Consumer Protection Enforcement Sinks Under ‘Tough-on-Crime’ Trump
By Alan Zibel
One government agency fined a lender accused of swindling veterans just one dollar.
Another agency didn’t punish a corporation responsible for defective jogging strollers that caused nearly 100 injuries.
They are just two examples of how law enforcement activity at three large U.S. consumer protection agencies has fallen sharply under President Donald Trump, highlighting how the White House continues to put corporate interests ahead of the middle class.

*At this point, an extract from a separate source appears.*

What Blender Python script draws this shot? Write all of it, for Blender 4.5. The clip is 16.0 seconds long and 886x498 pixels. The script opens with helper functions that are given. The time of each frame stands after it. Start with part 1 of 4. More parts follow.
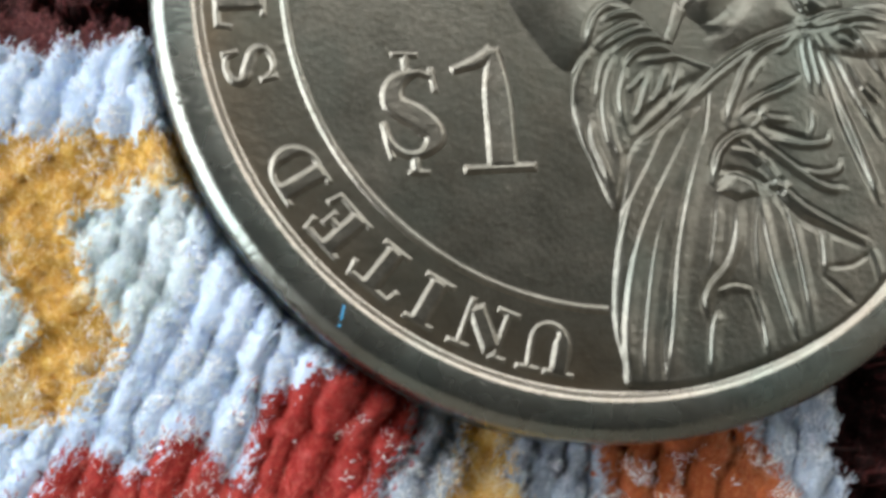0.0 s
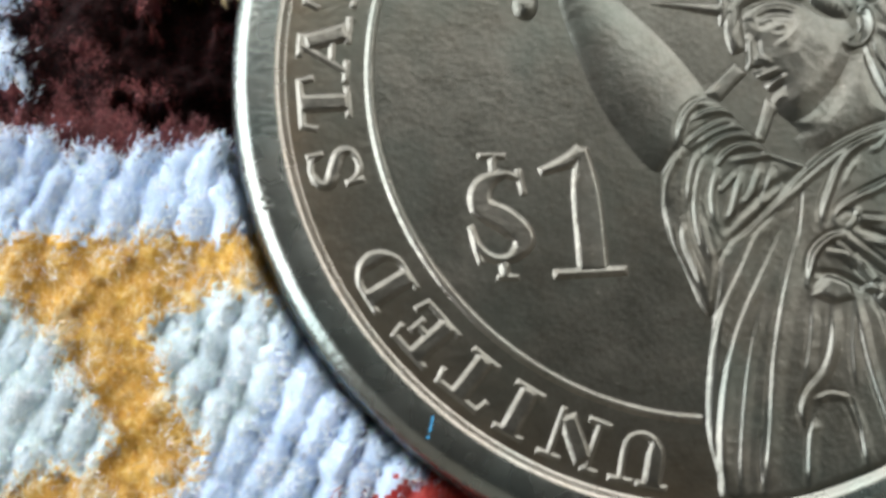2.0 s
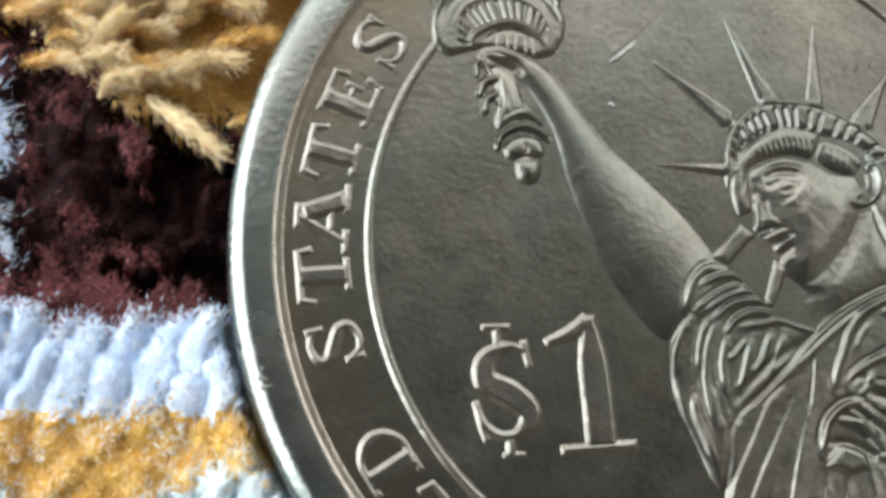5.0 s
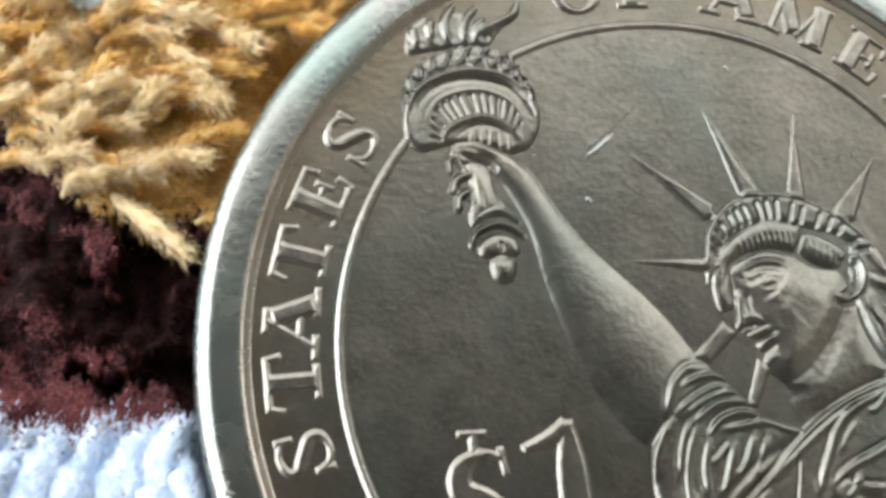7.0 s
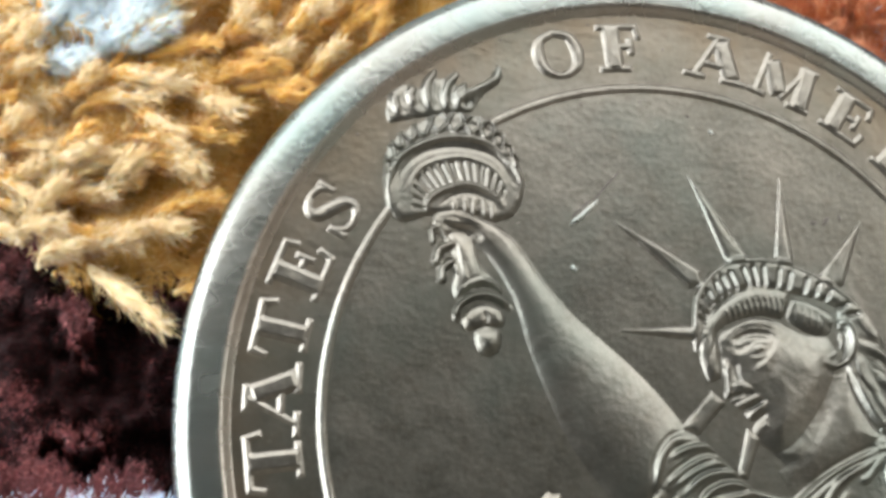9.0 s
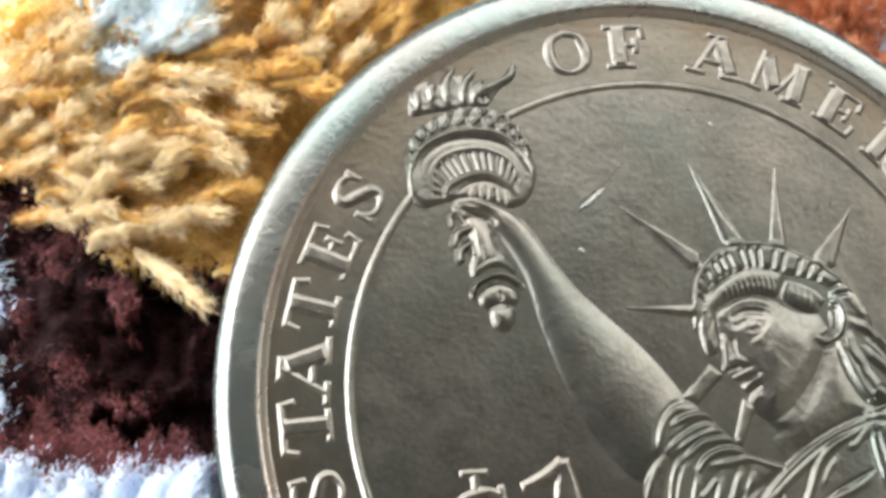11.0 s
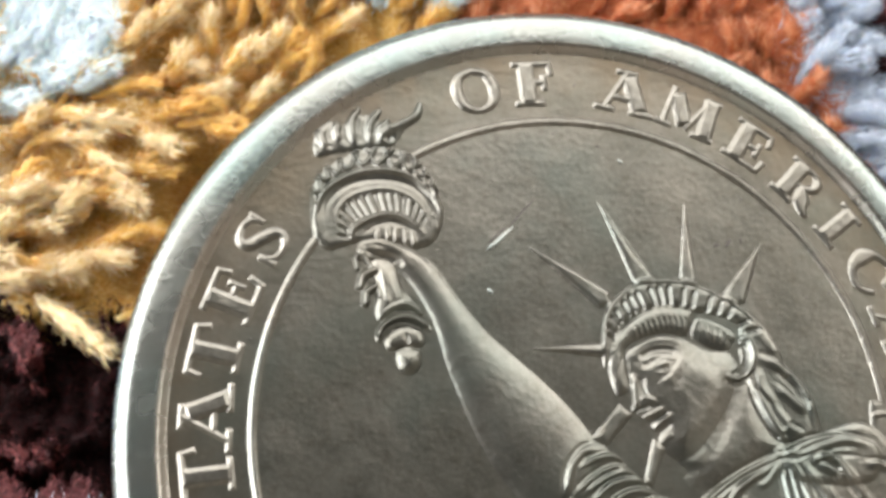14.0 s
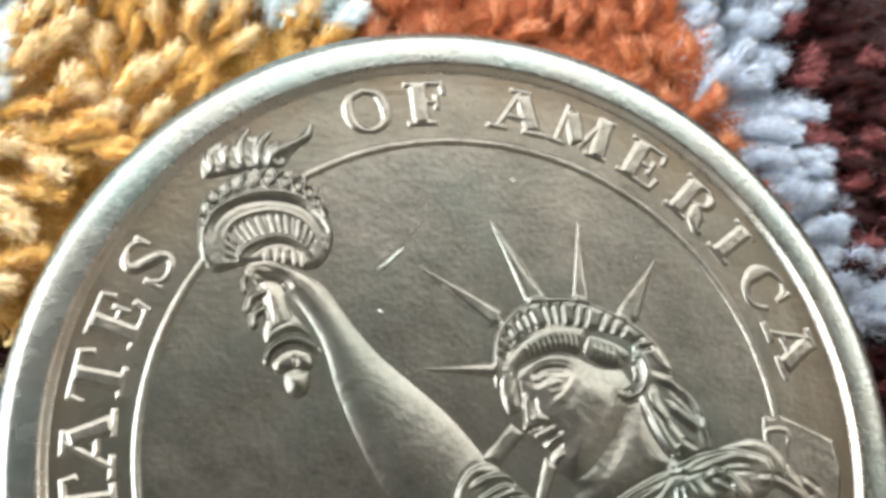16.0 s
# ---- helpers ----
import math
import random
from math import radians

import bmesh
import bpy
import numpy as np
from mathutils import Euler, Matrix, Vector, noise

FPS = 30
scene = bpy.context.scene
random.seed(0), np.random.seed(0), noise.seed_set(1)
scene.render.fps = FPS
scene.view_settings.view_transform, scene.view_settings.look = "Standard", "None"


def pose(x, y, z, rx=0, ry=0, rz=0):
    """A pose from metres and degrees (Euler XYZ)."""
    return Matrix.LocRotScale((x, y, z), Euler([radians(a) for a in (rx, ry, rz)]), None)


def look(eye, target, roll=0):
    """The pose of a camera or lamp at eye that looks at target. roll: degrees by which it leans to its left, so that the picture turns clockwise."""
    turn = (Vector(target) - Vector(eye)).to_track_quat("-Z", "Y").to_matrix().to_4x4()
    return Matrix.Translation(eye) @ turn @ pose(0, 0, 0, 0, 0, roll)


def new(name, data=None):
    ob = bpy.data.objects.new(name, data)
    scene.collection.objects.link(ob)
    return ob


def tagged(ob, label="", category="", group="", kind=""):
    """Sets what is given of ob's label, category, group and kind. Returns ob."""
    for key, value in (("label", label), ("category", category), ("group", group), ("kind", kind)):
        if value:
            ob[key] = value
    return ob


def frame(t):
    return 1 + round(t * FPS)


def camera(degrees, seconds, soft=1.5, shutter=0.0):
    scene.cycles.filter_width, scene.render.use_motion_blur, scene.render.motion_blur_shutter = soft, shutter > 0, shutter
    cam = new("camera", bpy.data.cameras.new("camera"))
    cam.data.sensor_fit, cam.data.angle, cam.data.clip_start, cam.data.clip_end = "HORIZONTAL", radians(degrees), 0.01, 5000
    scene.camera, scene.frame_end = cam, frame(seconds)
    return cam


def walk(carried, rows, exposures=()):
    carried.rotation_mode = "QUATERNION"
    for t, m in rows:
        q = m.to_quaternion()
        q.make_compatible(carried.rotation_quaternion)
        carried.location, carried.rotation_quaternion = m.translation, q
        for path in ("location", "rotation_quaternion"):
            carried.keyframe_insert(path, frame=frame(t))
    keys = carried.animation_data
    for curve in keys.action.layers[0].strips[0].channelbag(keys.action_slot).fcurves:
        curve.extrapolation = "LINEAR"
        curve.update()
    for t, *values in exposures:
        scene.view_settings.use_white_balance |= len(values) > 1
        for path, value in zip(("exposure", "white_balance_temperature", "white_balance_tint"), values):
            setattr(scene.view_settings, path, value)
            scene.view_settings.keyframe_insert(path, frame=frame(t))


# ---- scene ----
MM = 0.001
FIELD = 7.5          # height of the coin's field above the floor, in mm
COIN_R = 13.25

# camera: seconds, place in mm over the coin's field, turn in degrees
PATH = [
    (0, -10.481, -14.264, 35.027, 9.556, -9.767, 2.040),
    (0.5, -10.221, -13.817, 34.788, 9.538, -8.555, 2.097),
    (1, -10.704, -13.947, 34.827, 10.447, -8.648, 2.080),
    (1.5, -11.699, -12.968, 34.234, 10.667, -8.985, 2.268),
    (2, -12.347, -12.133, 34.200, 10.849, -8.945, 2.317),
    (2.5, -12.561, -11.848, 34.143, 11.910, -9.243, 2.294),
    (3, -12.656, -11.181, 34.037, 12.120, -8.896, 2.282),
    (5.5, -13.243, -7.908, 33.381, 13.432, -10.194, 1.507),
    (6, -13.164, -7.294, 33.113, 14.050, -10.214, 1.307),
    (6.5, -13.047, -6.951, 33.152, 14.623, -10.363, 1.168),
    (7, -12.756, -6.634, 33.171, 14.734, -10.404, 1.062),
    (7.5, -12.560, -6.270, 33.045, 15.279, -10.653, 0.725),
    (8, -12.400, -5.830, 33.030, 15.616, -10.626, 0.520),
    (8.5, -12.609, -5.476, 32.984, 15.676, -10.948, 0.439),
    (9, -12.700, -5.273, 32.926, 15.923, -10.956, 0.434),
    (9.5, -12.885, -5.882, 34.049, 15.964, -10.243, 0.599),
    (12, -13.085, -6.467, 35.757, 15.575, -9.936, 0.570),
    (12.5, -13.008, -5.813, 35.785, 15.563, -9.976, 0.527),
    (13, -12.566, -5.406, 35.705, 15.895, -10.303, 0.311),
    (13.5, -12.142, -5.107, 35.855, 16.030, -10.583, 0.083),
    (14, -11.381, -5.567, 35.766, 16.577, -11.297, -0.442),
    (14.5, -10.787, -5.297, 35.864, 16.494, -11.499, -0.590),
    (15, -10.067, -5.233, 35.925, 16.675, -12.017, -0.934),
    (15.5, -9.849, -5.428, 35.811, 17.043, -12.570, -1.243),
    (16, -9.233, -5.440, 36.118, 17.513, -12.616, -1.522),
]
cam = camera(37.65, 16.0, soft=3.7)
walk(cam, [(t, pose(x * MM, y * MM, (z + FIELD) * MM, rx, ry, rz)) for t, x, y, z, rx, ry, rz in PATH],
     exposures=[(0.0, -0.52, 6700, 11), (3.0, -0.38, 6450, 11), (5.5, -0.26, 6500, 12), (9.0, 0.1, 6600, 14), (12.0, 0.15, 6700, 15), (14.0, 0.26, 6750, 15), (16.0, 0.48, 6700, 13)])

# ---- light: daylight through two windows of a plain room ----
world = bpy.data.worlds.new("daylight")
scene.world = world
world.use_nodes = True
wn = world.node_tree.nodes
sky = wn.new("ShaderNodeTexSky")
sky.sky_type = "NISHITA"
sky.sun_disc = False
sky.sun_elevation, sky.sun_rotation = radians(40), radians(150)
world.node_tree.links.new(sky.outputs[0], wn["Background"].inputs[0])
wn["Background"].inputs[1].default_value = 0.1


def window_light(name, m, sx, sy, power, colour):
    lamp = bpy.data.lights.new(name, "AREA")
    lamp.shape, lamp.size, lamp.size_y, lamp.energy, lamp.color = "RECTANGLE", sx, sy, power, colour
    ob = new(name, lamp)
    ob.matrix_world = m
    return ob


window_light("window_light_north", look((0.0, 1.06, 1.35), (0.0, 0.0, 1.35)), 2.4, 2.1, 74, (1.0, 0.97, 0.93))
window_light("window_light_east", look((1.26, 0.7, 1.25), (0.0, 0.7, 1.25)), 0.7, 1.1, 14, (1.0, 0.97, 0.92))
window_light("window_light_west", look((-1.26, 0.1, 0.9), (0.0, 0.1, 0.9)), 1.8, 1.2, 74, (0.97, 0.98, 1.0))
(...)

A new Public Citizen report, “Consumer Carnage,” examined enforcement activity at the Consumer Financial Protection Bureau (CFPB), Consumer Product Safety Commission (CPSC) and Federal Trade Commission (FTC) regarding cases that resulted in fines of $5,000 or more. The analysis found that during Trump’s first two years in office, these agencies completed a total of 84 enforcement cases. That marked a 37 percent decline from 133 cases completed at the same agencies during President Barack Obama’s last two years in office.
More specifically, Public Citizen found that enforcement activity against corporations:
- Sank by more than 50 percent at the CFPB once the Trump administration assumed control over the agency in late 2017.
- Fell to only seven cases at the CPSC during Trump’s first two years in office, compared with 13 in Obama’s final two years.
The change at the CFPB in particular has been egregious. Public Citizen found that under Trump, the CFPB has moved to terminate investigations, settled cases, lowered fines or imposed no fines at all in at least 10 instances. In one recent case, the CFPB fined a lender accused of swindling veterans out of their benefits just one dollar after the lender claimed he couldn’t pay.
At the CPSC, two Democrats on the commission have written strong dissents to the agency’s settlements in cases involving defective jogging strollers whose front wheels could detach suddenly during use (at least 50 children and 47 adults were injured) and trash cans whose protective collars could become dislodged, exposing a sharp edge (at least 60 people have been injured).
And the FTC, at press time, has yet to sanction Facebook over potential violations of a 2011 FTC consent decree over privacy issues.
For the report, Public Citizen examined enforcement cases at the three agencies from 2015 through 2018 and used the Violation Tracker database compiled by the Corporate Research Project of Good Jobs First.
“Members of the Trump administration have made abundantly clear they perceive their function as serving and assisting corporations instead of holding them accountable for lawbreaking,” said Robert Weissman, president of Public Citizen. “Under this president, federal agencies have slashed fines, declined to bring cases against corporate wrongdoers and gutted enforcement programs. The result is a government that is eager to throw consumers under the bus.”